One of my Labour Party members, a young man we shall call Sam to protect his identity, is out of work.
He has worked in the past in retail and administration positions but has now been out of work for quite a long time. He is hard working, loyal, reliable and punctual, that’s my personal assessment of him. Sam really wants a job and tries very hard to get one, he applies for everything he sees, he takes his CV with him everywhere he goes but sadly he is getting nowhere.
When I first met him he explained to me that he was in that perennial Catch 22, so common with young people, as at a time of huge competition in the job market where 750 people applied for 18 positions in Costa Coffee recently, he can’t get a job without recent experience, and he can’t gain experience unless he is in a job.
Recently on a visit to our local Credit Union, the manager told me she was looking for volunteers to help on the administration side. I thought of Sam straight away, if he could give her support perhaps once a week, he would be helping out a valuable enterprise whilst boosting his CV so I sent him to see her and they agree he would have a trial and see if they suited each other.

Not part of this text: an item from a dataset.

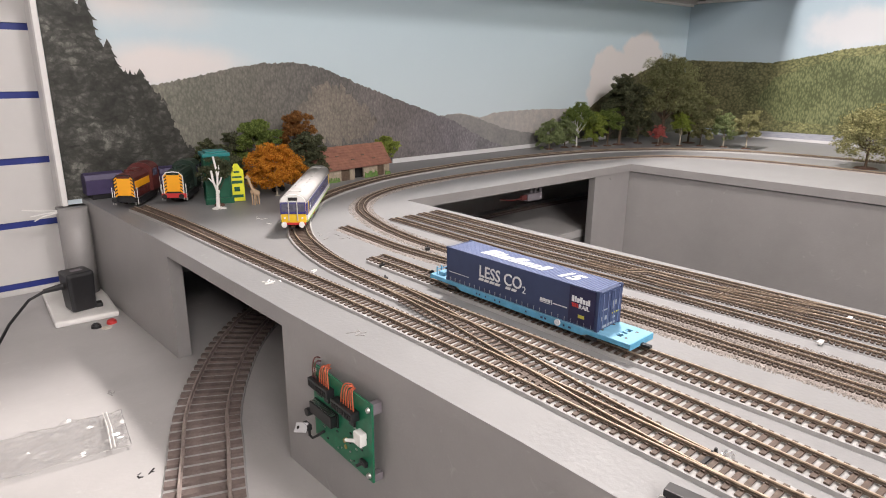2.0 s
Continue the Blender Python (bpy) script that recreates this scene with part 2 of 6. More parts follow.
def loft(bm, section, y0, y1, caps=True):
    """A section of (x, z) points drawn out along y."""
    a = [bm.verts.new((x, y0, z)) for x, z in section]
    b = [bm.verts.new((x, y1, z)) for x, z in section]
    n = len(section)
    for i in range(n):
        bm.faces.new((a[i], b[i], b[(i + 1) % n], a[(i + 1) % n]))
    if caps:
        bm.faces.new(a)
        bm.faces.new(b[::-1])


def tube(bm, pts, r, n=6):
    pts = [Vector(p) for p in pts]
    rings = []
    for i, p in enumerate(pts):
        d = (pts[min(i + 1, len(pts) - 1)] - pts[max(i - 1, 0)]).normalized()
        u = d.orthogonal().normalized()
        if rings:
            u = (lastu - d * lastu.dot(d)).normalized()
        lastu = u
        v = d.cross(u)
        rings.append([bm.verts.new(p + r * (math.cos(k * 2 * math.pi / n) * u + math.sin(k * 2 * math.pi / n) * v)) for k in range(n)])
    for a, b in zip(rings, rings[1:]):
        for k in range(n):
            bm.faces.new((a[k], a[(k + 1) % n], b[(k + 1) % n], b[k]))
    bm.faces.new(rings[0][::-1])
    bm.faces.new(rings[-1])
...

He told the Job Centre about it on his next visit but they said he couldn’t start on the day he had in mind as they wanted to send him on a course to refresh his CV and check out how ready he was for the job market. It is a course he has been on many times before but they wouldn’t budge; he had to tell the Credit Union he couldn’t start yet. After a few weeks he went back to the Credit Union and agreed another day when he could go in. This time the Job Centre refused to let him go because he would need to discuss it with his advisor who was unfortunately off sick. The third time he asked if he could finally start volunteering at the Credit Union the Job Centre said they didn’t want him to go and would rather he volunteered with them instead – doing their administration work. There has been no progress on this either.
This makes me very angry.
It is not an isolated example though. The men who were mending my fence the other day told me a similar story. They had wanted to take on an unemployed lad who had worked for them before but needed him to go on a week’s training course first to teach him an aspect of their trade before he could begin supporting them on a new contract. They were told he was not available to come on the course because he had an advisor’s meeting that they refused to move; not even to get him into a job.

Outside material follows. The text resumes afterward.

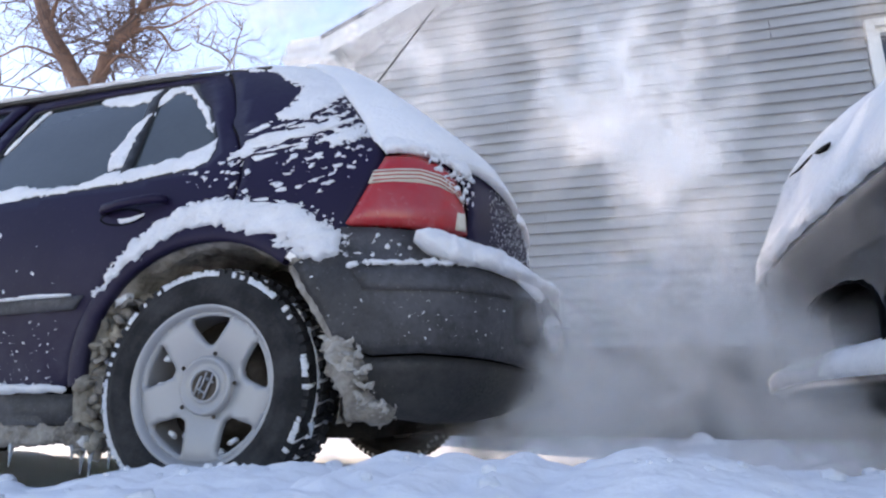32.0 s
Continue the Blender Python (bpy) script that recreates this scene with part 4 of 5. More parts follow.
    for x, z0, z1 in ((-0.385, 0.15, 0.073), (-0.357, 0.15, 0.066), (-0.296, 0.155, 0.088), (-0.633, 0.15, 0.085), (-0.42, 0.15, 0.11), (0.318, 0.215, 0.175)):
        y = -0.80 if x < 0 else -0.845
        tagged(part("icicle", tube([(x, y, z0), (x + 0.002, y, 0.6 * z0 + 0.4 * z1), (x + 0.001, y, z1)], [0.009, 0.006, 0.0012], 7), ICE), "small dirty icicle hanging from the car's edge", "icicle", "icicles under the car")
    # snow caked on the bumper's broken corner
    crust("bumper_snow", "snow caked on the rear face of the bumper", [(1.025, 0.500), (1.10, 0.53), (1.20, 0.53), (1.26, 0.45), (1.18, 0.405), (1.06, 0.43)], bumper_at, 0.010, 0.003, 0.008, 0.02, 0.010, 15.0)
    crust("bumper_snow", "thin snow over the bumper's rear corner", [(0.86, 0.60), (1.0, 0.60), (1.06, 0.57), (1.0, 0.545), (0.93, 0.57)], bumper_at, 0.012, 0.004, 0.008, 0.015, 0.008, 16.0)
    # pale snow strip on the gutter imitates sun glinting off the roof rim
    crust("rail_snow", "thin snowy line along the roof gutter, standing for the sun's glint", [(-1.6, 1.362), (-0.9, 1.366), (-0.27, 1.370), (-0.27, 1.390), (-0.9, 1.384), (-1.6, 1.380)], body_at, 0.016, 0.018, 0.008, 0.01, 0.003, 17.0)
    # roof snow, thin at the sunny front, deeper at the tail
    bm = bmesh.new()
    rows = []
    for i in range(60):
        x = -1.6 + 1.87 * i / 59
        row = []
        for j in range(25):
            t = -1 + 2 * j / 24
            h = 0.012 + 0.030 * max(0.0, min(1.0, (x + 0.26) / 0.05)) if x > -0.5 else 0.012
            w = 0.600 * (1 - max(0, (x + 0.335) / 0.64) ** 3) ** (1 / 3)
            z = 1.366 + 0.075 * (1 - abs(t) ** 2.6) - 0.03 * max(0, (x + 0.2) / 0.5) ** 2 - 0.09 * max(0, (-1.1 - x) / 0.6) ** 2
            row.append(bm.verts.new((x, t * w, z + h * (1 - t ** 8) + 0.004 * n3(x, t, 3, 7))))
        rows.append(row)
    for r0, r1 in zip(rows, rows[1:]):
        for j in range(24):
            bm.faces.new((r0[j], r1[j], r1[j + 1], r0[j + 1]))
    tagged(part("roof_snow", bm, SNOW), "layer of snow on the car roof", "snow")


build_hatchback()
snow_on_hatchback()


# ---- the charcoal car parked behind, nose towards the hatchback ----
NX = ([0.20, 0.28, 0.33, 0.36, 0.42, 0.50, 0.58, 0.66, 0.74, 0.80], [1.60, 1.535, 1.52, 1.522, 1.522, 1.513, 1.504, 1.506, 1.55, 1.63])


def nose_at(t, z, off=0.0):
    """Front of the car: t from -1 to 1 across its width."""
    return (smooth_at(z, *NX) + 0.02 * t * t + 0.15 * abs(t) ** 12 - off, -0.72 + 0.88 * t, z)


DRIFT = ([0, 1, 2, 3, 4, 5, 6, 7, 8, 9, 10, 11], [1.50, 1.495, 1.520, 1.567, 1.605, 1.635, 1.672, 1.735, 1.815, 1.90, 2.06, 2.55],
         [0.60, 0.645, 0.71, 0.79, 0.855, 0.905, 0.945, 1.00, 1.045, 1.085, 1.13, 1.20], [0.60, 0.645, 0.71, 0.80, 0.895, 0.97, 1.025, 1.10, 1.165, 1.21, 1.26, 1.30])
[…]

At the weekend I was told about a young woman who was offered a job in a chicken shop. The manager told her she would need to spend the first two weeks working full time for 40 hours, on her benefit rate while she was learning the ropes. She told him she had done similar work before and wouldn’t need two weeks to get the hang of the role, he agreed that a week would be sufficient and then she could start earning the going rate. When she reported this back to the Job Centre they said she would have to take the two weeks – working 40 hours for only £50, twice – because that was how the Workfare scheme worked upon which the job was available.
I hear examples like this all the time. The system is not working to support our young people; it is working against them.
There are nearly a million unemployed young people nationally, with over 250,000 who have been out of work for over a year and as Sam’s case shows, the longer people are out of work the harder it is to get into a job. There is also a worrying impact on their future earnings potential. This group should have been the focus for the Government but they have no solutions.
Labour has argued for a compulsory job guarantee where the Government makes sure a job offer is provided; we know it works, we found that with the highly successful Future Jobs Fund. A programme David Cameron inherited but scrapped to make a cheap political point, casting young people out into the cold. A programme indeed that was subsequently shown in this Government’s own report in 2012 to have produced a net gain for Britain and to have been substantial, significant and valuable.
In Stockton South there has been a 325% increase in the number of young people who are unemployed long term under the Conservative and Liberal Democrat government, since the Prime Minister scrapped the Future Jobs Fund.
This is a clear betrayal of the dreams and ambitions of our young people and Britain can do better than this.